Possibilité d’un « romantisme néoclassique » : les grandes opérettes

Elektra est la première collaboration avec Hofmannsthal. En rupture totale, la seconde est Le Chevalier à la rose (1909-1910), une curieuse « opérette géante7 ». La Maréchale trousse l’adolescent Octave (rappelant le Chérubin des Noces de Figaro), qu’elle surnomme « Quinquin », lequel l’appelle « Bichette ». Elle a parfois la « Migräne ». L’action déterre l’époque libertine de Mozart, mais plus longuement, pesamment, qu’un opéra bouffe. La musique reste post-romantique, l’orchestre opulent. Mais les espiègleries du livret sont encore acidulées par le nouveau style de « conversation musicale ». Le succès sera le plus phénoménal de la carrière de Strauss. Quand les alliés investiront sa villa le vieillard s’écrira : « Je suis le compositeur du Chevalier à la rose ! »

Voilà l’autre versant de Strauss : la légèreté sud-germanique (viennoise) symbolisée par les valses anachroniques (dans le Chevalier et déjà dans Elektra8), celle d’un musicien gorgé de bonheur par son ménage et sa gloire, débordant d’humour. Ce dernier culmine dans le Der Krämerspiegel, op. 66 (1918). Ce « miroir des boutiquiers » fustige, à travers un cycle de lieder, les éditeurs de musique, Breitkopf, Härtel, ou le Berlinois Bote et Bock. Bock (en allemand « le bouc ») y mâchonne des fleurs qui symbolisent la musique. Bote (« le messager ») rend visite au chevalier à la rose.

Ce premier « opéra rose », selon l’expression de Jameux, est suivi par un second, Ariane à Naxos (1912, seconde version en 1916), où l’on retourne à l’aria et au recitativo secco.
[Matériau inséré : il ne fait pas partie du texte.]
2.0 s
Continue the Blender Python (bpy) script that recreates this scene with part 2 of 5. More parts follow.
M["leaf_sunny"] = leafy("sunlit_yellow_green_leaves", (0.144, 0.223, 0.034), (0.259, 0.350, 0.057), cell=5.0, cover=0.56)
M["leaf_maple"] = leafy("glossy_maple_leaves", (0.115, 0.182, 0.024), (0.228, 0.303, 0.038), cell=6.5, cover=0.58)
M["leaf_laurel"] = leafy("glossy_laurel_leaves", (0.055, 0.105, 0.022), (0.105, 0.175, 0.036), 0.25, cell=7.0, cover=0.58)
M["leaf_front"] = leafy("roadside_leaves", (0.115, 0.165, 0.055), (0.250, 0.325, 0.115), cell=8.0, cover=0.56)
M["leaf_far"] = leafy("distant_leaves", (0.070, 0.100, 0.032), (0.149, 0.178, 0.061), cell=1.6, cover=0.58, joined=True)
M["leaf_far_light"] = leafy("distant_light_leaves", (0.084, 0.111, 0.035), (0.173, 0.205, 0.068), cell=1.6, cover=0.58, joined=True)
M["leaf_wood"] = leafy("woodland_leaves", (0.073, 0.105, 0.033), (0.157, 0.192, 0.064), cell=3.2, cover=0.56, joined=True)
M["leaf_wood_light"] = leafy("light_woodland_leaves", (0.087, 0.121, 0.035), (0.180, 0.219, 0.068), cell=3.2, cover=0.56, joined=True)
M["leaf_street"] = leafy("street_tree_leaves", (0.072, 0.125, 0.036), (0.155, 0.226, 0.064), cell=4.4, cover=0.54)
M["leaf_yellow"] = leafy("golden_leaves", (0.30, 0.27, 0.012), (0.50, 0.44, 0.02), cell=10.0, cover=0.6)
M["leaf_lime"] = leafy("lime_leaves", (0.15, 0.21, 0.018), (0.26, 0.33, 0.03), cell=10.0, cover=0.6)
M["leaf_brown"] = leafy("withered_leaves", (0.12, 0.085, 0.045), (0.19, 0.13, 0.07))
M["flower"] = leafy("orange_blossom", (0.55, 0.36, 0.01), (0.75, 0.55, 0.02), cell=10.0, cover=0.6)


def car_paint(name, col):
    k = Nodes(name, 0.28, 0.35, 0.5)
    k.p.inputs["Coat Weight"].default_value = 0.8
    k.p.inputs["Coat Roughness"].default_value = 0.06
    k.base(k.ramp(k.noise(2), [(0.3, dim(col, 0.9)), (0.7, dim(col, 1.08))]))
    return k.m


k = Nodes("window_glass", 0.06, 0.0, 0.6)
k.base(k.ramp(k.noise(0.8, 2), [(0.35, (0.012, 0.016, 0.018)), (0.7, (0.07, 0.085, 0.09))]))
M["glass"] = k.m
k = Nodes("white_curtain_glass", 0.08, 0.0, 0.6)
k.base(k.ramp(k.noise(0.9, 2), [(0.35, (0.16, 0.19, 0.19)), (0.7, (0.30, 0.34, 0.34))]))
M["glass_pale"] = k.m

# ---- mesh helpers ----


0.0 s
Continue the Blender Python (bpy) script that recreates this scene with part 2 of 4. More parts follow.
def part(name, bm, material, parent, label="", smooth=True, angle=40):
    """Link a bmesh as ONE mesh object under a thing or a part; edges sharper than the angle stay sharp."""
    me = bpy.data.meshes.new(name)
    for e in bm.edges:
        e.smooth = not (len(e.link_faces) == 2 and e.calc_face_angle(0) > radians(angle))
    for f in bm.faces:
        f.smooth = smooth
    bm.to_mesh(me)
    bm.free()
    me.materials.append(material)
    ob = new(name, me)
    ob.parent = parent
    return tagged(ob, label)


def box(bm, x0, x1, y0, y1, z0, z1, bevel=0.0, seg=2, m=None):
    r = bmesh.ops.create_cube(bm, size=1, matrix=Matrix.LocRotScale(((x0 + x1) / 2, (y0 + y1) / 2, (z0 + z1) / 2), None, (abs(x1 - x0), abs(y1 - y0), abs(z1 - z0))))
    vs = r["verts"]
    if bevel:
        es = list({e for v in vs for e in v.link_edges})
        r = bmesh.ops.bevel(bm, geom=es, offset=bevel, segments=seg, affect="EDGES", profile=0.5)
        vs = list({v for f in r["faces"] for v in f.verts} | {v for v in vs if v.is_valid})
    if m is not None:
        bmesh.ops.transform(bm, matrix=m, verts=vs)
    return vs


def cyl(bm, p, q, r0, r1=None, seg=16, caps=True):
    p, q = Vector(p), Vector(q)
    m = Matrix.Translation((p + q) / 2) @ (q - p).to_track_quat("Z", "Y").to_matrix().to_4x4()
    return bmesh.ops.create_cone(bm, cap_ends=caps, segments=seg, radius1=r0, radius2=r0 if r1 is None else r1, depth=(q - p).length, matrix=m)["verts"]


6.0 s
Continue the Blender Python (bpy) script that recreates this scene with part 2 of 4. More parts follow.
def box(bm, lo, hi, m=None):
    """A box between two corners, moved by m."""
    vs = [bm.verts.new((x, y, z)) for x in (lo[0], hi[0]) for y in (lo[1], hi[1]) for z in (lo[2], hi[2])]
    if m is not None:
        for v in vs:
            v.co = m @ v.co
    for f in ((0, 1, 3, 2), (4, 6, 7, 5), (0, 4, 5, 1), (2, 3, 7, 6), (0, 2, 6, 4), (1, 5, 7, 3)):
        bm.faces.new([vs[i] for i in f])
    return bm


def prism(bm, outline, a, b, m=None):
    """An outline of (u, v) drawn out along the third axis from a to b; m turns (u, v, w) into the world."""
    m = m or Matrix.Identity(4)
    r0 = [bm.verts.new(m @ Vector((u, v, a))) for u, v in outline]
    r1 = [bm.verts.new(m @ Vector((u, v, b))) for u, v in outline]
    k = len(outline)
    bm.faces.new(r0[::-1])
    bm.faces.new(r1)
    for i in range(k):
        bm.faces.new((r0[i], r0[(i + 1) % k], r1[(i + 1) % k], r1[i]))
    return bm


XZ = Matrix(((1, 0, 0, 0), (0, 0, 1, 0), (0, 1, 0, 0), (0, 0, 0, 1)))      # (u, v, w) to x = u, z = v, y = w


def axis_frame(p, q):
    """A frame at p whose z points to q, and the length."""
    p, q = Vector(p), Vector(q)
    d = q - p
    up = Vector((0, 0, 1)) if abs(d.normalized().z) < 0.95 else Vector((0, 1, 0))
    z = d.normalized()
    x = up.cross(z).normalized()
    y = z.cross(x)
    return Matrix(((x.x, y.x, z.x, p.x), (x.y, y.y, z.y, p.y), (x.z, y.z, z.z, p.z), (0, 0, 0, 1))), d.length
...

Plusieurs éléments augurent ainsi, bien avant Prokofiev et Stravinsky, de la possibilité d’un néoclassicisme, ici encore mêlé au post-romantisme rarement absent chez Strauss. Klee n’a pas même encore écrit (il le fera en 1915), que « les expériences du baroque ont avec le temps présent quelque chose de fondamentalement commun9 ». Et déjà l’orchestre se réduit ici au tiers, à trente-cinq instrumentistes. Et la modernité est encore dans la mise en abyme violente, la diachronie surprenante du livret10.

D’un argument symboliste du même Hofmannsthal, La Femme sans ombredemeure léger en tant que féerie. Le grand orchestre moderniste y est non plus seulement puissant, mais à effets pittoresques, variés, « exotiques », dans la lignée du Château de Barbe-Bleue (1911) de Bartók. Chaque effet, comme chez le Hongrois, est justifié par la magie du livret, le célesta impressionniste par le vol du poisson, les cuivres graves par la nourrice démoniaque (comme la vilaine cuisinière de l’Amour des trois oranges* de Prokofiev, 1918-1921), l’*ostinato stravinskien de la clarinette piccolo par la voix du faucon, les entrelacs inédits du piccolo et du violon solo par la réapparition finale de l’ombre, symbole de la fécondité féminine. La morale glorifie l’amour domestique, conjugal, terrestre, et au fond, comme toujours, le ménage heureux des Strauss. La philosophie mozartienne met en regard les deux couples avec ceux de la Flûte enchantée.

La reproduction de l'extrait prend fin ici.